6. End the global military-industrial complex’s climate harm. Militarism accelerates climate injustice, and climate injustice, in turn, accelerates militarism. We call for demilitarization, full accounting of military emissions, and conversion of militarized lands to community use. Additionally, we call on all nations to interdict any and all instances of ecocide in Africa, throughout the African diaspora, and the world over, including but not limited to Palestine, the Sudan, and the Gulf South region of the United States. 

7. Enforce the International Court of Justice July 2025 Advisory Opinion. We affirm that demands and policy prescriptions without consequences are futile and irrelevant. To this end, we call on the UNFCCC to explicitly recognize the July 2025 Advisory Opinion of the International Court of Justice that stipulates all nation-states have a legal obligation to reduce emissions and protect the climate system from further harm pursuant to international law. Further, nation-states that fail to adhere to these obligations can be held legally accountable and directed to allocate reparations to those impacted. This opinion has significant meaning for Global Afro Descendant communities that have been treated as energy and economic sacrifice zones for decades and centuries. 

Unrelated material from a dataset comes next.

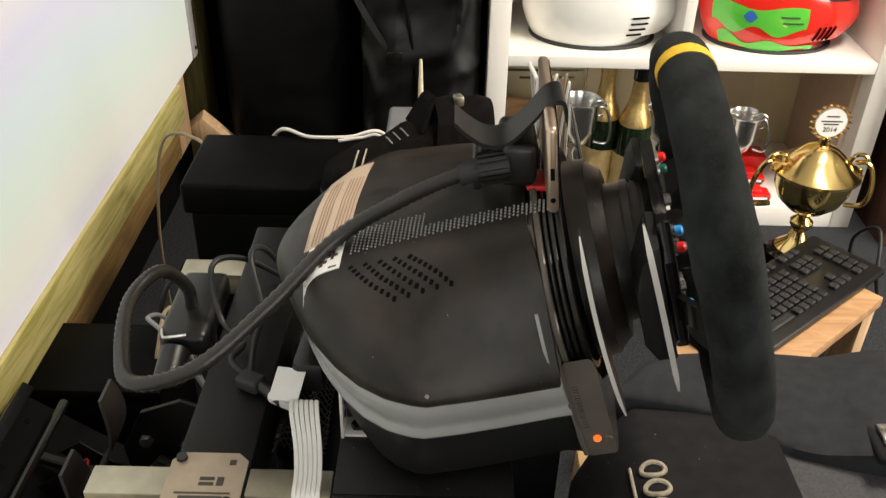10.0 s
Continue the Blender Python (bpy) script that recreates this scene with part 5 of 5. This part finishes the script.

Our Message to Global Negotiators

We will not accept a COP30 outcome that sidelines Global Afro Descendants and their communities.

We will not accept a COP30 outcome that protects fossil-fuel interests over our lives and planet.

We will not accept climate governance that refuses to name and repair racialized climate harm.

Signed,

The Black Hive at the Movement for Black Lives

The Movement for Black Lives is a national network of more than 150 leaders and organizations creating a broad political home for Black people to learn, organize and take action. M4BL includes activists, organizers, academics, lawyers, educators, health workers, artists and more, all unified in a radical vision for Black liberation and working for equity, justice and healing.